In the fall of 1982, a Who's Who of black Chicago gathered to propel Harold Washington, Chicago's first African American mayor - and a reformist, to boot - into office. Much of the political and social chaos that marked the years from 1983 to 1987 had ugly racial overtones, but at the heart of the conflict was the old guard refusing to cede any power or patronage to the reform-minded mayor. The irony is that when Washington died, seven months after he was reelected in 1987, he and his allies were just beginning to enjoy the same spoils of the machine they had once battled.
Hyde Park
Hyde Park is an enclave within the city. Much of its existence is owed to the University of Chicago, a school where graduate students outnumber undergrads and 18 Nobel prizes for economics have sat on the trophy shelf since the award was first presented in 1969.
The bookish residents give the place a pleasant, insulated, small-town air, which is remarkable considering the blighted neighborhoods to the west and south. The major attraction for most visitors is the Museum of Science and Industry, which is dedicated to high-tech gadgets. It also features some bizarre body exhibits, including a transparent dissected female mannequin and a preserved man and woman whose bodies have been cut into thin cross sections.

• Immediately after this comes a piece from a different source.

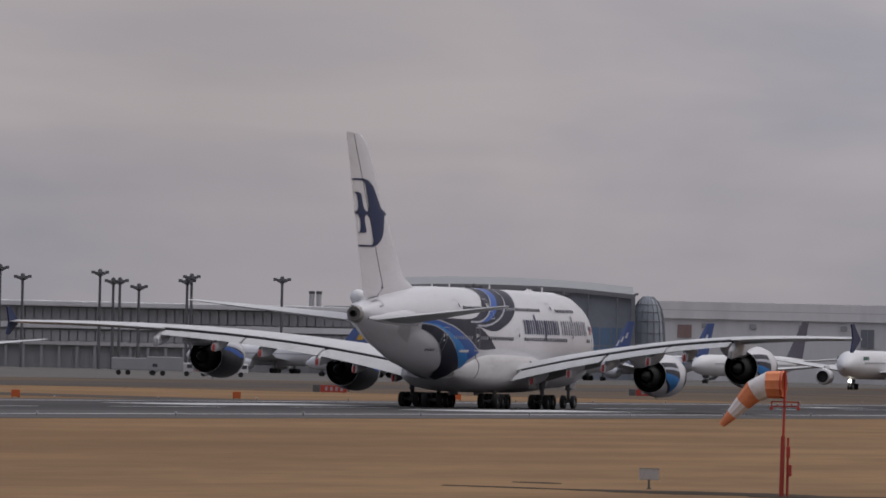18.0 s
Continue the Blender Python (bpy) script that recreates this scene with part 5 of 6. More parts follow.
# ---- parked and taxiing airliners ----
def jet(label, m, length=60.0, fin_colour=None, belly=None, engines=2, emblem=None, titles=None, group="parked airliners", hump=False, lamp=False, stripe=None):
    """A far airliner: nose at +x of its pose, with wings, tail, engines and gear. Sizes follow the length."""
    j = thing("parked_airliner", label, "airliner", group=group, m=m)
    k = length / 63.0
    R, zc = 3.0 * k, 5.2 * k
    bm, rings = bmesh.new(), []
    for x, q, dz in ((31.5, 0.03, -0.5), (30.6, 0.35, -0.4), (28.5, 0.72, -0.2), (25.5, 0.95, 0), (22, 1, 0), (-10, 1, 0), (-18, 0.9, 0.25), (-25, 0.55, 1.0), (-30, 0.22, 1.6), (-31.5, 0.06, 1.8)):
        rings.append([(x * k, R * q * math.cos(a), zc + dz * k + R * q * math.sin(a) * (1.0 if not (hump and 8 < x < 30 and math.sin(a) > 0) else 1.28)) for a in (i * math.tau / 20 for i in range(20))])
    loft(bm, rings)
    body = part("fuselage", bm, M_FARWHITE, j, smooth=True)
    if belly:
        bm, rings = bmesh.new(), []
        for x, q, dz in ((28.0, 0.75, -0.2), (25.5, 0.95, 0), (22, 1, 0), (-10, 1, 0), (-18, 0.9, 0.25), (-25, 0.55, 1.0)):
            rings.append([(x * k, (R * q + 0.05) * math.cos(a), zc + dz * k + (R * q + 0.05) * math.sin(a)) for a in (math.pi + i * math.pi / 10 for i in range(11))])
        loft(bm, rings, closed=False, cap0=False, cap1=False)
        part("painted_belly", bm, belly, body, smooth=True)
    if stripe:
        for s in (1, -1):
            part("cheatline", boxes((-22 * k, 26 * k, s * R * 0.99 - 0.04, s * R * 0.99 + 0.04, zc - 0.1 * k, zc + 0.9 * k)), stripe, body)
    for s in (1, -1):
        bm, rings = bmesh.new(), []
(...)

Another worthwhile attraction is Robie House, Frank Lloyd Wright's poster Prairie-style house, designed in 1910. The house's rooms cluster around a central hearth, which may sound cosy but the neighbors hated it, Mr Robie's wife left him and Mr Robie went broke. Today, the house belongs to the university and is open to the public.
Chicago is served by two main airports: O'Hare International (ORD), 20 miles (32km) northwest of downtown, is the world's busiest air hub; Midway (MDW),10 miles (16km) southwest of downtown, is much smaller and is primarily served by discount carriers. Sixty-five million passengers a year - one quarter of the population of the United States - pass through O'Hare each year, continuing Chicago's historic role as a US transportation hub. Each day flights depart to close to 300 cities worldwide, a figure unmatched by any other airport anywhere.
The sole national bus line, called 'The Dog' by veteran riders, Greyhound has dozens of buses a day departing in every direction. Conditions are not posh, but neither are the prices. Indian Trails is a regional line operating buses similar to Greyhound's.
Chicago is the hub for Amtrak's national and regional train service, so it has more service than any other city. Amtrak's three trains from Chicago to the West Coast can be vacation experiences in themselves and travel to Seattle and Portland, passing through the northern Rockies and Montana. Others pass through dramatic canyons in both the Rockies in Colorado and the Sierra Nevada in California. Long-distance trains serve Texas, Washington DC, Boston and New York. Short-distance trains run more than once a day and go to Detroit, St Louis, Milwaukee and Grand Rapids, Michigan. During much of the year it's crucial to have your Amtrak journey reserved well in advance.